Editors’ column: Rice Athletics must prioritize Langley
When Tina Langley was named the head coach of Rice women’s basketball in 2015, the program was in dire straits. The Owls hadn’t posted a winning record in four years, and they hadn’t won a postseason game since 2006. Now, after four years of improving Rice’s win totals, recruiting at a consistently high level, scaling the postseason tournament ladder and firmly establishing women’s basketball as Rice Athletics’ preeminent national force, we strongly believe Rice Director of Athletics Joe Karlgaard should prioritize providing Langley with a long-term contract extension as soon as possible.
After a 9-22 first season as head coach, the Owls made their way back to the postseason in Langley’s second year, capping off a 23-13 season with the Women’s Basketball Invitational title. In her third year as head coach, Rice again won 23 games and reached the second round of the Women’s National Invitational Tournament. And this season, Rice has reached unparalleled heights, rewriting practically every record in the book, from single-season wins to the first top-25 ranking and C-USA tournament title in program history.
Alongside the improved on-court success, Langley has demonstrated an excellent recruiting strategy. Off the bat, Langley helped convince sharpshooter Nicole Iademarco to transfer to Rice from Arizona State University. After her first season, Langley added current Conference USA player of the year Erica Ogwumike as a transfer from Pepperdine University. Following Rice’s WBI championship, Langley recruited current C-USA Defensive Player of the Year Nancy Mulkey to transfer from the University of Oklahoma. Together, the trio has formed the backbone of Rice’s tournament-winning squad.
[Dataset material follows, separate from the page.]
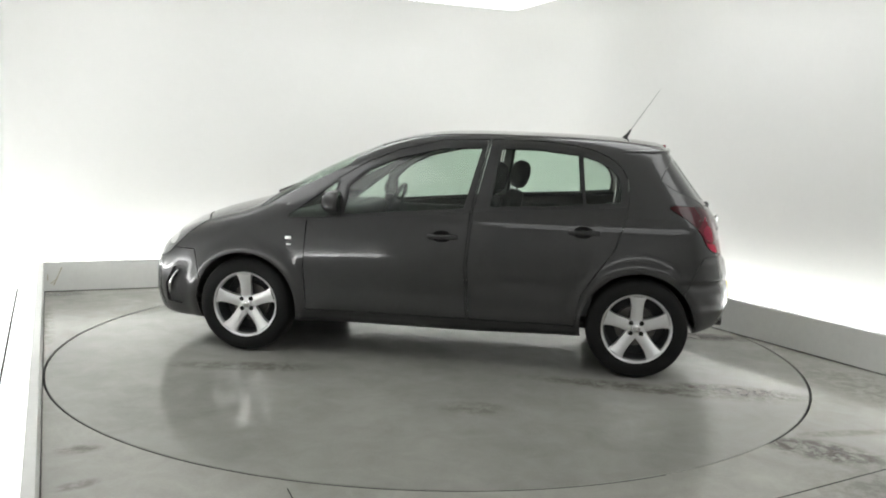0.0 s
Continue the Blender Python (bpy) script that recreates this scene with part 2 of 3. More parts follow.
def cove_wall():
    """A wall that curves into the ceiling at its top."""
    profile = [(0.0, 0.0), (0.0, 0.6), (0.0, 1.3), (0.0, CEILING_H - 0.5)] + [(-0.5 + 0.5 * math.cos(a), CEILING_H - 0.5 + 0.5 * math.sin(a)) for a in (radians(9 * k) for k in range(1, 11))]
    bm = bmesh.new()
    cols = [[bm.verts.new((p.x + n.x * d, p.y + n.y * d, z)) for d, z in profile] + [bm.verts.new((p.x + n.x * 0.1, p.y + n.y * 0.1, z)) for z in (CEILING_H + 0.1, 0.0)] for p, n in wall_line()]
    for u, w in zip(cols, cols[1:]):
        for k in range(len(u)):
            bm.faces.new((u[k - 1], u[k], w[k], w[k - 1]))
    bmesh.ops.recalc_face_normals(bm, faces=bm.faces[:])
    return smooth(bm, 30)


tagged(mesh_object("wall", cove_wall(), WHITE), "plain white painted booth wall, coved at corners and ceiling", "wall", kind="structure")
# two white walls added out of view, for the car to reflect
wall_f = bar(Vector((8.6, -9.4)), Vector((-1.5, -9.4)), Vector((0, -1)), 0, 0.1, 0, CEILING_H)
UNSEEN_WHITE = simple("unseen_white", (0.78, 0.78, 0.77), 0.5, grain=0.1)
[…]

In addition to wooing transfers, Langley has also enriched the Owls’ depth with high school talent. In each of the past two seasons, Langley has attracted the number one ranked recruiting class in C-USA, and entering next season, Rice’s freshman crop is ranked in the top 50 nationally by AGSB Basketball. Freshman Jasmine Smith and sophomore Sydne Wiggins -- both Langley recruits -- have anchored Rice’s backcourt this season. 12 players have received playing time in double digit games this season, including three freshmen, four sophomores, one junior (Ogwumike) and four seniors, which shows Langley has consistently recruited talent to bolster Rice’s depth.
It’s clear that Langley has completely turned around a formerly struggling program, elevating it to historic levels of success. This accomplishment should not be taken lightly. Rice’s recent history is somewhat checkered in retaining top coaching talent. Former men’s basketball head coach Mike Rhoades and former soccer head coach Nicky Adams both established successful programs at Rice before leaving to join teams in more prominent conferences. Despite the women’s basketball team’s unprecedented C-USA success this season, Rice was still named a 12-seed in the NCAA Tournament, leaving open the possibility that Langley will see more opportunity for growth elsewhere.
To Rice’s credit, it spent just under $2.5 million on its women’s basketball team in 2017-18, which was not significantly less than the $3.25 million spent on the men’s team, according to the Equity in Athletics database. But “not significantly less” is hardly an accomplishment, and Langley and her program deserve even more. Rice Athletics needs to reaffirm its commitment to becoming a nationally competitive athletic program by ensuring its most successful current coach the security of a lucrative long-term contract.